— Start —

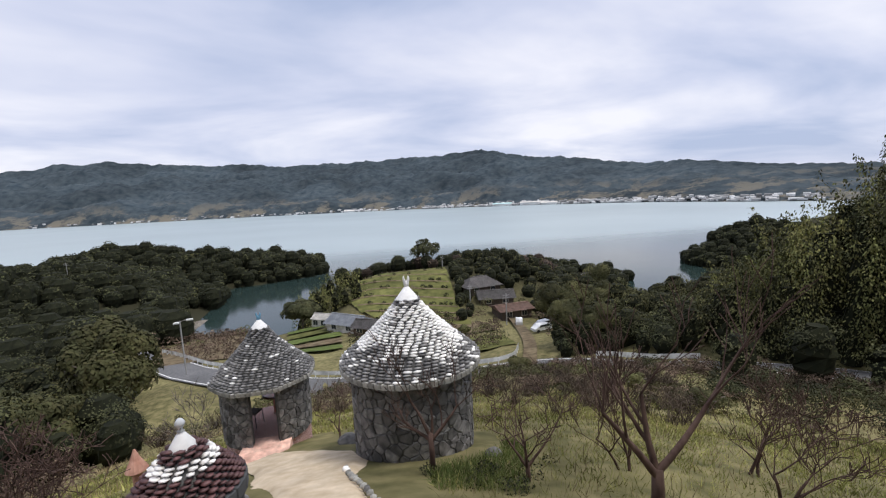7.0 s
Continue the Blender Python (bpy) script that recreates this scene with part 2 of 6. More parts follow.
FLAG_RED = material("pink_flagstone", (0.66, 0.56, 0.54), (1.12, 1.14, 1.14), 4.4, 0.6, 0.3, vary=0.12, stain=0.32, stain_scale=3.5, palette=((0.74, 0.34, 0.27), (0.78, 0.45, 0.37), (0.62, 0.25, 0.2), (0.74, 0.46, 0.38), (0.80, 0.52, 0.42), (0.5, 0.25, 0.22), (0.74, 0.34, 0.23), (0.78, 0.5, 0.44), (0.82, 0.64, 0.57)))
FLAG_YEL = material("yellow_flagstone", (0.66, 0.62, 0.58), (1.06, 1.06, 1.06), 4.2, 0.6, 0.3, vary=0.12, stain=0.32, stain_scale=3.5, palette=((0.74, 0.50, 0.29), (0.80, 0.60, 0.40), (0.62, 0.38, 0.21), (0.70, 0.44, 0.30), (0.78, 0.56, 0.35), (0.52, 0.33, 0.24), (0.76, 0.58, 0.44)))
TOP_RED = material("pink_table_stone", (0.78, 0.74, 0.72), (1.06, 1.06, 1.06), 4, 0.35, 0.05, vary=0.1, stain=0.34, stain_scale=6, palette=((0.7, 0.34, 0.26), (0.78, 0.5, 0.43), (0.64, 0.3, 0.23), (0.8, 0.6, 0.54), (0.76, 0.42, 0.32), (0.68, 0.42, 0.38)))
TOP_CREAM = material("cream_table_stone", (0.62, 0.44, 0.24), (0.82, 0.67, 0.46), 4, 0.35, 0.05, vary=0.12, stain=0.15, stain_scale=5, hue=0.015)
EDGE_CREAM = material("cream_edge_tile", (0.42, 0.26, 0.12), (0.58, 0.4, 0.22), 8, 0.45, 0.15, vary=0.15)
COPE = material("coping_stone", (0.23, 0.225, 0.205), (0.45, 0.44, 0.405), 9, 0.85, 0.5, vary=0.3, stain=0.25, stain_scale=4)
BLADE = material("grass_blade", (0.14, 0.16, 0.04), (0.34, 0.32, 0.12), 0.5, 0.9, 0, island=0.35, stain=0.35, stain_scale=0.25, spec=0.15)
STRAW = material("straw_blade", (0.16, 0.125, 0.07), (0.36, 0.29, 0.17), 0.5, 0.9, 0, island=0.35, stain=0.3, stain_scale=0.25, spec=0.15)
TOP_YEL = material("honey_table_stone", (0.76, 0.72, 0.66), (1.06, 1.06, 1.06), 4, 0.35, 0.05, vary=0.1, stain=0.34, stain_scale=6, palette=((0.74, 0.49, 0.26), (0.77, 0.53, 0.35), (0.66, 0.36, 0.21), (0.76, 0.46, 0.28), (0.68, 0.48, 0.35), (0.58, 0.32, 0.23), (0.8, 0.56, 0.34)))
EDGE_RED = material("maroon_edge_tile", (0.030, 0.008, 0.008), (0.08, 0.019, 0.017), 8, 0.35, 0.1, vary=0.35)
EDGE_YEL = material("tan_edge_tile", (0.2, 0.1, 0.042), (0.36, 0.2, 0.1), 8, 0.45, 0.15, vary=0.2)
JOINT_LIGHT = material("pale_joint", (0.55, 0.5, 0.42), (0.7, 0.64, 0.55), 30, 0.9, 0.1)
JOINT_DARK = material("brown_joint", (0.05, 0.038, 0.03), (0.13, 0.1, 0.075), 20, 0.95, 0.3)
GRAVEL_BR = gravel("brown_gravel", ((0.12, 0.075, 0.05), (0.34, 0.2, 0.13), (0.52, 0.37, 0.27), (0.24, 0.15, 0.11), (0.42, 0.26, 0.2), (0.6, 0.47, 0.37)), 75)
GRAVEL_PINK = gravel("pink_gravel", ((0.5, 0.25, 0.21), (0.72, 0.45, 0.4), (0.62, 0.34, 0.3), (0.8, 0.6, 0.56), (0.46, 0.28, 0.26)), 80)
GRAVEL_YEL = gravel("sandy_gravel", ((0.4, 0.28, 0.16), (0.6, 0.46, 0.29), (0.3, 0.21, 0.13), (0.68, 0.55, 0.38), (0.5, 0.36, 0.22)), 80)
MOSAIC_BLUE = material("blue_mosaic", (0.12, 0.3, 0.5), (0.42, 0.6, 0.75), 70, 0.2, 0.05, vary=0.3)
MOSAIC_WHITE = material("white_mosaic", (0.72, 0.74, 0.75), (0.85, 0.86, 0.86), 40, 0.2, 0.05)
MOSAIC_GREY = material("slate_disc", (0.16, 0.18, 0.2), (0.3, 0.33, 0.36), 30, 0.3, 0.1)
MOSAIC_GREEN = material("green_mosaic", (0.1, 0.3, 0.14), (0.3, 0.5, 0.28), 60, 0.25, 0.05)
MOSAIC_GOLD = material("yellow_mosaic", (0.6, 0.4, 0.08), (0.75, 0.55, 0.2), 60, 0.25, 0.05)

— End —

Goal of the exercise
Omitting all images, print the listing exactly.

Completed task
7.0 s
Continue the Blender Python (bpy) script that recreates this scene with part 2 of 6. More parts follow.
FLAG_RED = material("pink_flagstone", (0.66, 0.56, 0.54), (1.12, 1.14, 1.14), 4.4, 0.6, 0.3, vary=0.12, stain=0.32, stain_scale=3.5, palette=((0.74, 0.34, 0.27), (0.78, 0.45, 0.37), (0.62, 0.25, 0.2), (0.74, 0.46, 0.38), (0.80, 0.52, 0.42), (0.5, 0.25, 0.22), (0.74, 0.34, 0.23), (0.78, 0.5, 0.44), (0.82, 0.64, 0.57)))
FLAG_YEL = material("yellow_flagstone", (0.66, 0.62, 0.58), (1.06, 1.06, 1.06), 4.2, 0.6, 0.3, vary=0.12, stain=0.32, stain_scale=3.5, palette=((0.74, 0.50, 0.29), (0.80, 0.60, 0.40), (0.62, 0.38, 0.21), (0.70, 0.44, 0.30), (0.78, 0.56, 0.35), (0.52, 0.33, 0.24), (0.76, 0.58, 0.44)))
TOP_RED = material("pink_table_stone", (0.78, 0.74, 0.72), (1.06, 1.06, 1.06), 4, 0.35, 0.05, vary=0.1, stain=0.34, stain_scale=6, palette=((0.7, 0.34, 0.26), (0.78, 0.5, 0.43), (0.64, 0.3, 0.23), (0.8, 0.6, 0.54), (0.76, 0.42, 0.32), (0.68, 0.42, 0.38)))
TOP_CREAM = material("cream_table_stone", (0.62, 0.44, 0.24), (0.82, 0.67, 0.46), 4, 0.35, 0.05, vary=0.12, stain=0.15, stain_scale=5, hue=0.015)
EDGE_CREAM = material("cream_edge_tile", (0.42, 0.26, 0.12), (0.58, 0.4, 0.22), 8, 0.45, 0.15, vary=0.15)
COPE = material("coping_stone", (0.23, 0.225, 0.205), (0.45, 0.44, 0.405), 9, 0.85, 0.5, vary=0.3, stain=0.25, stain_scale=4)
BLADE = material("grass_blade", (0.14, 0.16, 0.04), (0.34, 0.32, 0.12), 0.5, 0.9, 0, island=0.35, stain=0.35, stain_scale=0.25, spec=0.15)
STRAW = material("straw_blade", (0.16, 0.125, 0.07), (0.36, 0.29, 0.17), 0.5, 0.9, 0, island=0.35, stain=0.3, stain_scale=0.25, spec=0.15)
TOP_YEL = material("honey_table_stone", (0.76, 0.72, 0.66), (1.06, 1.06, 1.06), 4, 0.35, 0.05, vary=0.1, stain=0.34, stain_scale=6, palette=((0.74, 0.49, 0.26), (0.77, 0.53, 0.35), (0.66, 0.36, 0.21), (0.76, 0.46, 0.28), (0.68, 0.48, 0.35), (0.58, 0.32, 0.23), (0.8, 0.56, 0.34)))
EDGE_RED = material("maroon_edge_tile", (0.030, 0.008, 0.008), (0.08, 0.019, 0.017), 8, 0.35, 0.1, vary=0.35)
EDGE_YEL = material("tan_edge_tile", (0.2, 0.1, 0.042), (0.36, 0.2, 0.1), 8, 0.45, 0.15, vary=0.2)
JOINT_LIGHT = material("pale_joint", (0.55, 0.5, 0.42), (0.7, 0.64, 0.55), 30, 0.9, 0.1)
JOINT_DARK = material("brown_joint", (0.05, 0.038, 0.03), (0.13, 0.1, 0.075), 20, 0.95, 0.3)
GRAVEL_BR = gravel("brown_gravel", ((0.12, 0.075, 0.05), (0.34, 0.2, 0.13), (0.52, 0.37, 0.27), (0.24, 0.15, 0.11), (0.42, 0.26, 0.2), (0.6, 0.47, 0.37)), 75)
GRAVEL_PINK = gravel("pink_gravel", ((0.5, 0.25, 0.21), (0.72, 0.45, 0.4), (0.62, 0.34, 0.3), (0.8, 0.6, 0.56), (0.46, 0.28, 0.26)), 80)
GRAVEL_YEL = gravel("sandy_gravel", ((0.4, 0.28, 0.16), (0.6, 0.46, 0.29), (0.3, 0.21, 0.13), (0.68, 0.55, 0.38), (0.5, 0.36, 0.22)), 80)
MOSAIC_BLUE = material("blue_mosaic", (0.12, 0.3, 0.5), (0.42, 0.6, 0.75), 70, 0.2, 0.05, vary=0.3)
MOSAIC_WHITE = material("white_mosaic", (0.72, 0.74, 0.75), (0.85, 0.86, 0.86), 40, 0.2, 0.05)
MOSAIC_GREY = material("slate_disc", (0.16, 0.18, 0.2), (0.3, 0.33, 0.36), 30, 0.3, 0.1)
MOSAIC_GREEN = material("green_mosaic", (0.1, 0.3, 0.14), (0.3, 0.5, 0.28), 60, 0.25, 0.05)
MOSAIC_GOLD = material("yellow_mosaic", (0.6, 0.4, 0.08), (0.75, 0.55, 0.2), 60, 0.25, 0.05)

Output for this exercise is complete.